*Source data*
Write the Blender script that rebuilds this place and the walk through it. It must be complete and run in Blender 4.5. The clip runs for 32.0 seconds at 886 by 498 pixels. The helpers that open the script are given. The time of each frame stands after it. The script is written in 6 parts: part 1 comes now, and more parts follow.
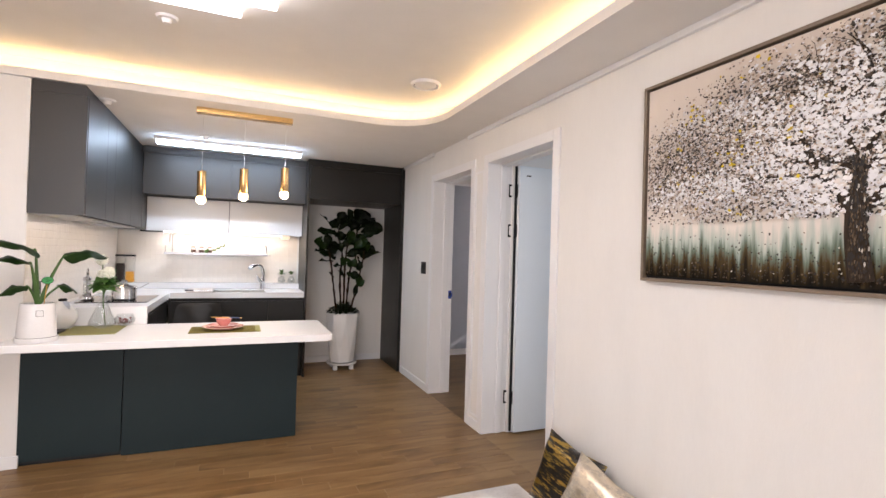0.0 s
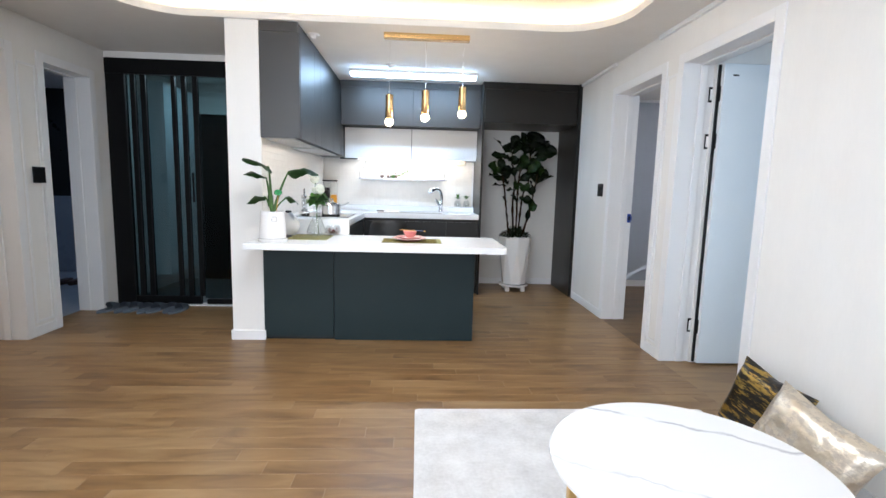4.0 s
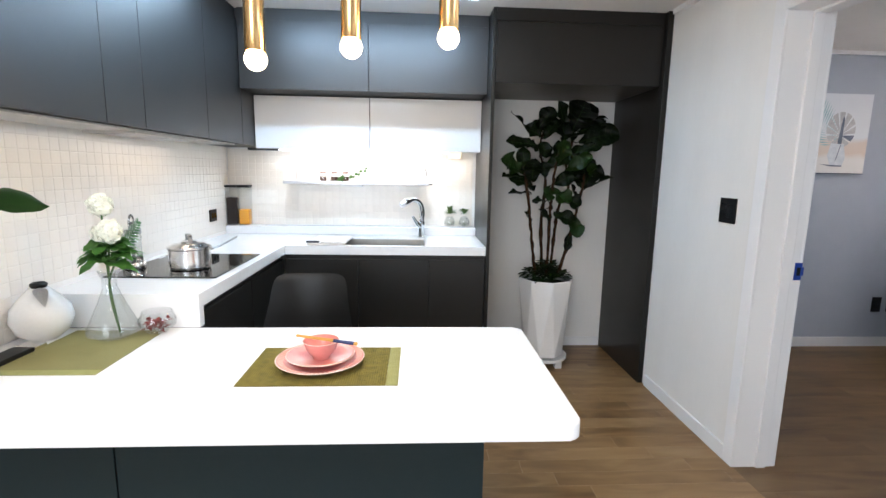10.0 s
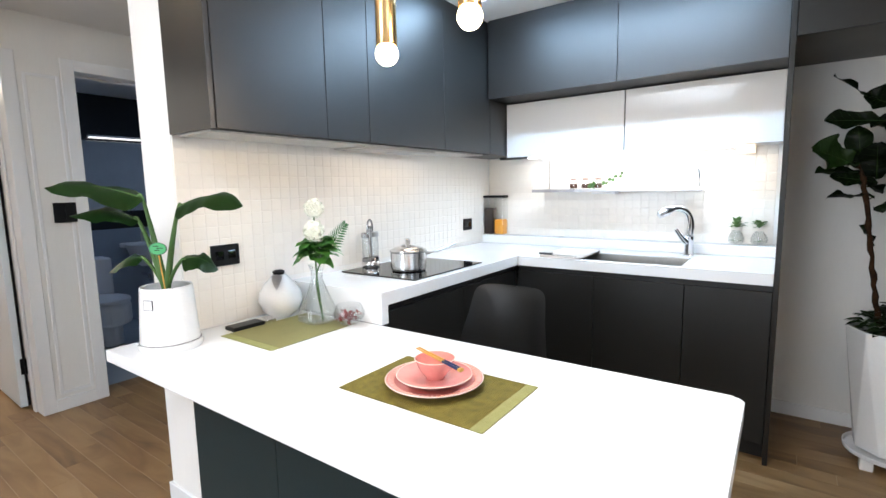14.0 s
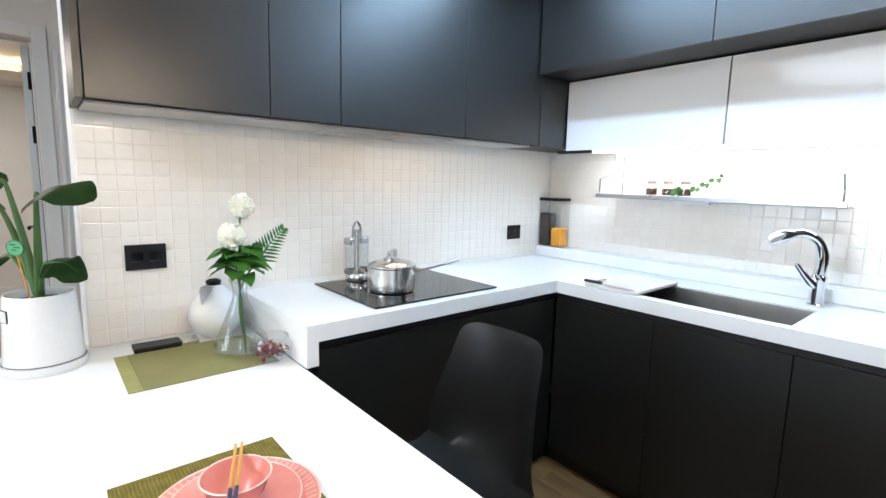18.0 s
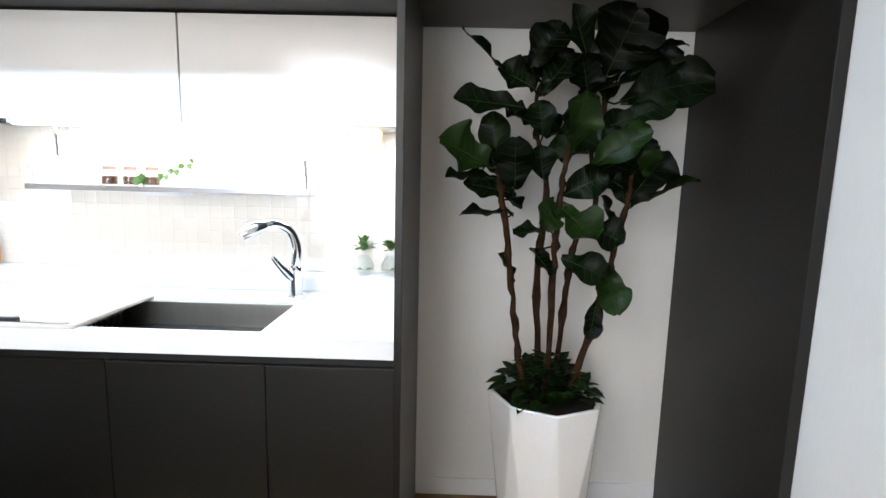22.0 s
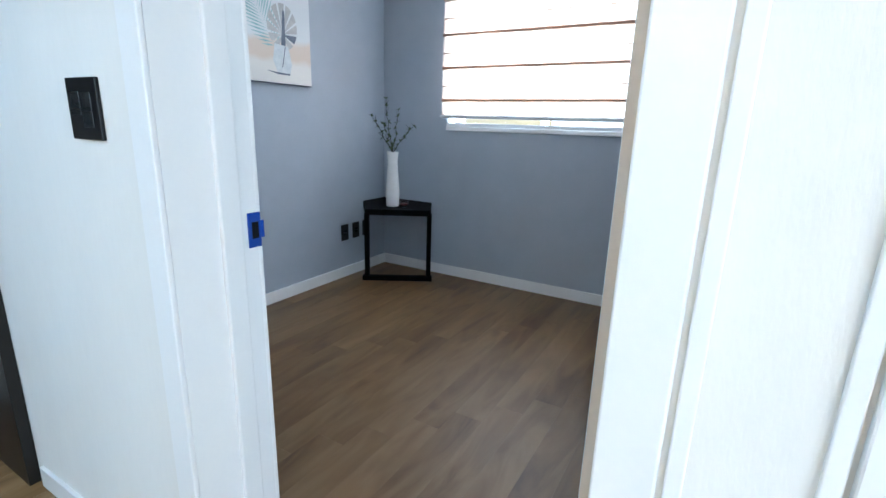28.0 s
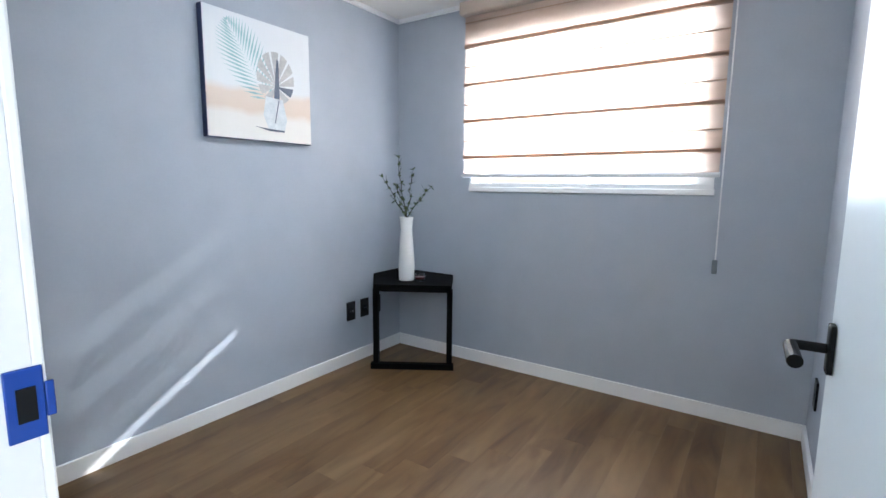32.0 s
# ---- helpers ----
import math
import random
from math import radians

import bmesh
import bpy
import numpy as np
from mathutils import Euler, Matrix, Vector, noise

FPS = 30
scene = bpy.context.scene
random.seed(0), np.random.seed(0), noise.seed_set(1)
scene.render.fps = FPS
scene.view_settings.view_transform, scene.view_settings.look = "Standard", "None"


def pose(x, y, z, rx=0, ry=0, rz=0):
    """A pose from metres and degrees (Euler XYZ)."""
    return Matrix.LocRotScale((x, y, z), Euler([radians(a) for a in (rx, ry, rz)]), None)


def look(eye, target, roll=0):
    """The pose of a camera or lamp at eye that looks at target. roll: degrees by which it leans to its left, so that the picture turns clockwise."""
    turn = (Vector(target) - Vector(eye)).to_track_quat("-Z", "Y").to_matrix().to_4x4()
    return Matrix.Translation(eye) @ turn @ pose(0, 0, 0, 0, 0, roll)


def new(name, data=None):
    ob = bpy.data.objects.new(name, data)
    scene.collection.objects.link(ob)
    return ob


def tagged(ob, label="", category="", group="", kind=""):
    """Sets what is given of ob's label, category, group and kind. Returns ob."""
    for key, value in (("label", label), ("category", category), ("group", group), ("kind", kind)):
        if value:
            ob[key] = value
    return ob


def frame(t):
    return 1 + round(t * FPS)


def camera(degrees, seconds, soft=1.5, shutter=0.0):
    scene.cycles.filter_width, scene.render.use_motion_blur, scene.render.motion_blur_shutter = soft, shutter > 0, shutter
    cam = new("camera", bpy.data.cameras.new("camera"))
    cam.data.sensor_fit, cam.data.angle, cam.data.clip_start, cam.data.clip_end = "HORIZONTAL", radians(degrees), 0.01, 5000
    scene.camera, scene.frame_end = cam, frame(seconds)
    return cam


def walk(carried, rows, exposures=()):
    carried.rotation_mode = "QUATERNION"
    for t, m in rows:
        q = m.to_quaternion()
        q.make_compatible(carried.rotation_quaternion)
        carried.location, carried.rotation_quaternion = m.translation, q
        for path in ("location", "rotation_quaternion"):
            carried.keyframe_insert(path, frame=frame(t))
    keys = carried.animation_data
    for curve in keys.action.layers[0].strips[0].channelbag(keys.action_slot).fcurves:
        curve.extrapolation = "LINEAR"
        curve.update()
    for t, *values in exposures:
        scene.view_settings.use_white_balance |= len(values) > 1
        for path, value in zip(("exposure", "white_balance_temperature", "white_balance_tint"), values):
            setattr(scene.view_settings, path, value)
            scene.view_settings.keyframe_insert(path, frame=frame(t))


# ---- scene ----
cam = camera(85.6, 32.0)
PATH = [
    (0, (1.43, -3.631, 1.349), (2.21, -1.789, 1.375), 1.7),
    (0.5, (1.398, -3.625, 1.328), (1.981, -1.712, 1.353), 1.7),
    (1, (1.397, -3.623, 1.276), (1.746, -1.654, 1.296), 1.5),
    (1.5, (1.404, -3.634, 1.247), (1.467, -1.635, 1.232), 1.5),
    (2, (1.405, -3.632, 1.207), (1.382, -1.636, 1.081), 1.1),
    (2.5, (1.408, -3.635, 1.183), (1.384, -1.645, 0.98), 1.0),
    (3, (1.397, -3.643, 1.195), (1.427, -1.658, 0.953), 1.3),
    (3.5, (1.394, -3.642, 1.194), (1.477, -1.66, 0.943), 1.4),
    (4, (1.396, -3.642, 1.196), (1.504, -1.661, 0.943), 1.5),
    (4.5, (1.394, -3.638, 1.195), (1.516, -1.657, 0.946), 1.5),
    (6.5, (1.451, -2.931, 1.284), (1.566, -0.956, 0.993), 1.2),
    (7, (1.491, -2.646, 1.313), (1.601, -0.674, 0.998), 1.2),
    (7.5, (1.515, -2.345, 1.315), (1.628, -0.376, 0.985), 1.1),
    (8, (1.522, -2.047, 1.326), (1.642, -0.079, 0.987), 1.1),
    (8.5, (1.567, -1.797, 1.333), (1.684, 0.17, 0.995), 1.0),
    (9, (1.612, -1.573, 1.35), (1.728, 0.396, 1.017), 0.9),
    (9.5, (1.627, -1.407, 1.357), (1.741, 0.563, 1.031), 1.0),
    (10, (1.631, -1.322, 1.379), (1.744, 0.649, 1.06), 1.0),
    (10.5, (1.65, -1.288, 1.392), (1.743, 0.686, 1.083), 0.9),
    (11, (1.66, -1.264, 1.391), (1.704, 0.714, 1.093), 0.7),
    (11.5, (1.658, -1.244, 1.387), (1.61, 0.734, 1.097), 0.4),
    (12, (1.651, -1.227, 1.379), (1.546, 0.75, 1.098), 0.3),
    (12.5, (1.7, -1.188, 1.372), (1.555, 0.787, 1.093), 0.4),
    (13, (1.839, -1.115, 1.354), (1.317, 0.796, 1.08), -0.1),
    (13.5, (1.965, -1.015, 1.336), (1.068, 0.754, 1.075), -0.7),
    (14, (2.095, -0.89, 1.313), (0.944, 0.727, 1.064), -1.1),
    (14.5, (2.202, -0.76, 1.309), (0.871, 0.713, 1.069), -1.0),
    (16.5, (2.222, -0.433, 1.312), (0.603, 0.712, 1.053), 1.0),
    (17, (2.183, -0.325, 1.313), (0.601, 0.869, 1.045), 1.4),
    (17.5, (2.151, -0.214, 1.326), (0.614, 1.037, 1.057), 1.6),
    (18, (2.105, -0.091, 1.336), (0.593, 1.188, 1.059), 1.4),
    (18.5, (2.05, 0.036, 1.339), (0.56, 1.34, 1.056), 1.2),
    (19, (2.011, 0.154, 1.349), (0.584, 1.526, 1.063), 1.0),
    (19.5, (1.958, 0.241, 1.349), (0.7, 1.768, 1.061), 1.4),
    (20, (1.957, 0.323, 1.349), (0.942, 2.022, 1.059), 1.8),
    (20.5, (2.002, 0.385, 1.349), (1.216, 2.2, 1.054), 1.8),
    (21, (2.081, 0.427, 1.349), (1.51, 2.321, 1.052), 1.6),
    (21.5, (2.158, 0.43, 1.362), (1.844, 2.381, 1.054), 1.4),
    (22, (2.225, 0.435, 1.337), (2.195, 2.416, 1.06), 1.4),
    (22.5, (2.312, 0.407, 1.345), (2.526, 2.375, 1.066), 1.2),
    (23, (2.353, 0.378, 1.341), (2.804, 2.308, 1.07), 1.2),
    (23.5, (2.388, 0.339, 1.333), (3.044, 2.209, 1.064), 1.2),
    (24, (2.404, 0.245, 1.331), (3.21, 2.056, 1.062), 1.0),
    (24.5, (2.415, 0.062, 1.333), (3.244, 1.862, 1.065), 0.7),
    (25, (2.376, -0.116, 1.318), (3.266, 1.656, 1.059), 0.7),
    (25.5, (2.311, -0.264, 1.298), (3.4, 1.394, 1.041), 1.0),
    (26, (2.259, -0.363, 1.284), (3.608, 1.091, 1.027), 1.5),
    (26.5, (2.253, -0.387, 1.267), (3.778, 0.876, 0.985), 1.8),
    (28.5, (2.854, -0.106, 1.17), (4.553, 0.804, 0.635), 1.7),
    (29, (3.02, -0.034, 1.111), (4.764, 0.809, 0.611), 1.6),
    (29.5, (3.113, 0.003, 1.053), (4.877, 0.834, 0.607), 1.2),
    (30, (3.133, 0.054, 1.057), (4.901, 0.892, 0.641), 1.0),
    (30.5, (3.126, 0.1, 1.094), (4.897, 0.937, 0.688), 1.2),
    (31, (3.176, 0.082, 1.129), (4.919, 0.992, 0.765), 0.9),
    (31.5, (3.19, 0.066, 1.163), (4.875, 1.096, 0.845), 0.5),
    (32, (3.199, 0.061, 1.199), (4.841, 1.171, 0.932), 0.5),
]
EXPOSURES = [(0, -0.36, 7100, 21), (1, -0.72, 6800, 17), (2, -0.2, 6400, 17), (3, -0.13, 6200, 13), (4, -0.11, 6000, 10), (7, 0.1, 5850, 9), (9, 0.06, 6150, 11), (13, 0.02, 6300, 11), (14, 0.14, 6150, 10), (17, -0.03, 6000, 9), (19, -0.01, 5950, 8), (21, 0.27, 6150, 10), (23, 0.62, 6350, 10), (25, 0.58, 6000, 6), (26, 0.42, 5850, 6), (29, 0.56, 5200, -1), (30, 1.06, 5350, 0), (31, 1.05, 5550, 1), (32, 1.00, 5750, 4)]
walk(cam, [(t, look(eye, target, roll)) for t, eye, target, roll in PATH], EXPOSURES)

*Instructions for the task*
Return, unchanged, the run of lines above that opens with the line containing "for path, value" and closes with the line containing "scene.view_settings.keyframe_insert(path, frame=frame(t))". Include both.

*Output for this task*
        for path, value in zip(("exposure", "white_balance_temperature", "white_balance_tint"), values):
            setattr(scene.view_settings, path, value)
            scene.view_settings.keyframe_insert(path, frame=frame(t))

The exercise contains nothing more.